The word allegedly should be in italics. That is where it is at the moment. It’s an allegation. The way I understand the law you are innocent until you are proven guilty. Legal process should be allowed to run its course and the elected officials such as Hoskins should not be pre-occupying themselves now with something that their CEO was alleged to have done at his previous job.
That might sound like an odd thing for me to say but I can’t see how all the uncertainty that has enveloped the decision-making process can be good for the sport and, most importantly, for the Springbok fan who cares about only one thing really – and that is that the national team wins when the Ireland series comes around in June.
It’s now nearly the end of February and the players still don’t know who the Bok coach will be in that series. More disturbingly, neither does the Bok coach. At this stage of Heyneke Meyer’s reign he was busying himself with the planning of training camps and he was travelling the country to talk to players and other people who were to work with him.

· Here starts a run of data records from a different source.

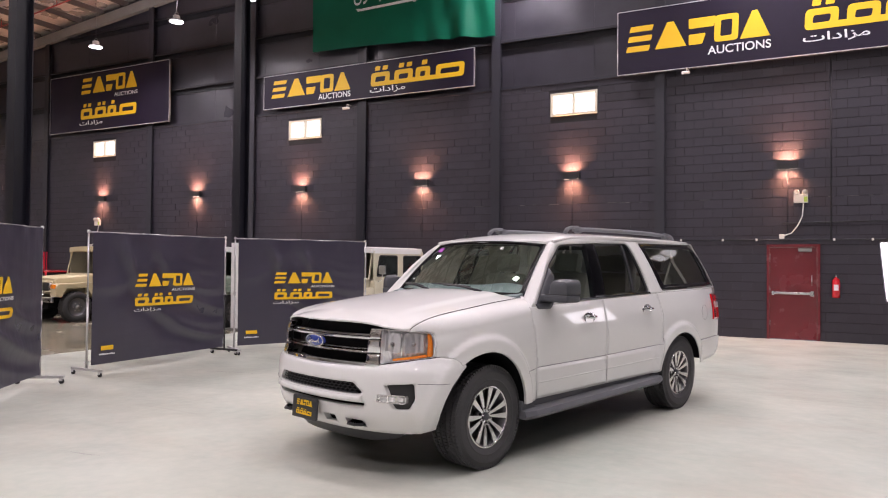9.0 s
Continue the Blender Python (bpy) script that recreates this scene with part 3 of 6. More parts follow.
hb_roof_fill_far.energy, hb_roof_fill.energy = HIGHBAY_W * 0.95, HIGHBAY_W * 0.30
hb_roof_fill_dim = hb_roof_fill.copy()                                 # the lamp hung close to the end wall
hb_roof_fill_dim.energy = HIGHBAY_W * 0.12
for n, (x, y, z) in enumerate(HB):
    t = thing("high_bay_lamp", pose(x, y, z), "glowing white high-bay lamp hung from the roof", "ceiling lamp", "high-bay lamps under the roof")
    if lamp0 is None:
        lamp0 = t
        bm = lathe(bmesh.new(), [(0.20, 0.0), (0.205, 0.012), (0.185, 0.05), (0.12, 0.075), (0.10, 0.09), (0.10, 0.17), (0.075, 0.19), (0.03, 0.20)], 24)
        ME_HB = [("housing", bm, M_TRIM), ("lens", lathe(bmesh.new(), [(0.01, -0.013), (0.17, -0.012), (0.175, -0.004), (0.175, 0.002)], 24), M_LAMP),
                 ("bracket", ntube([(-0.07, 0, 0.18), (-0.07, 0, 0.25), (0, 0, 0.29), (0.07, 0, 0.25), (0.07, 0, 0.18)], 0.008, 6), M_STEELG)]
        made = [part(nm, b, mm, t) for nm, b, mm in ME_HB]
        ME_HB = [(nm, o.data) for (nm, _, _), o in zip(ME_HB, made)]
    else:
        for nm, me in ME_HB:
            part(nm, me, None, t)
    part("cord", ntube([(0, 0, 0.28), (0.01, 0, 0.4 * (roof_under(x) - z)), (0, 0, roof_under(x) - z - 0.02)], 0.006, 6), M_CABLE, t)
    ob = new("high_bay_light", hb_wall if x < -26 or x < -7 and y > -4 else hb_far if x < -7 else hb_row if y < -15 else hb_near if y < -3 else hb_light)
    ob.parent = t
    ob.matrix_basis = pose(0, 0, -0.03)
    ob = new("high_bay_roof_fill", hb_roof_fill_dim if x < -26 and y < -8 else hb_roof_fill_far if -20 < x < -7 and y < -8 else hb_roof_fill)
    ob.parent = t
    ob.matrix_basis = pose(0.10, 0.26, 0.30, 180, 0, 0)

sc_up, sc_dn = bpy.data.lights.new("sconce_up", "AREA"), bpy.data.lights.new("sconce_down", "AREA")
for l, e in ((sc_up, 1.05), (sc_dn, 0.55)):
    l.shape, l.size, l.size_y, l.energy, l.color, l.spread = "RECTANGLE", 0.30, 0.05, SCONCE_W * e, (1.0, 0.47, 0.24), radians(120)
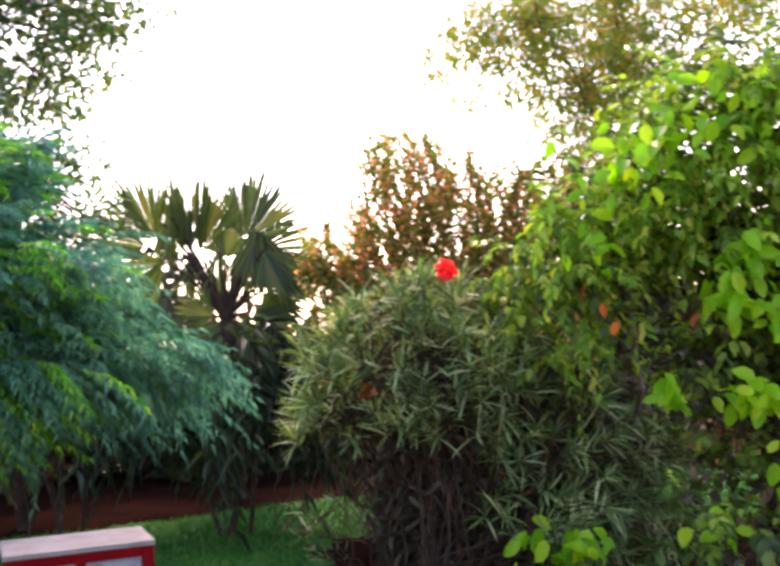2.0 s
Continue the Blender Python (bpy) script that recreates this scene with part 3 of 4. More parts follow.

Ireland lost to France the other day and the retirement of several seasoned campaigners has hurt them, but they are playing at the moment.
After another couple of games they might start finding the answers to the questions and problems vexing them at present.
By contrast, their June opponents won’t be playing until then and before the season has even started, the two leading flyhalves have been ruled out by injury. Who is to be tasked with finding the replacements?
There are theories and a caretaker coach looks likely, but the current internecine conflict within the administration doesn’t inspire confidence, and neither does the prospect of Hoskins driving the process.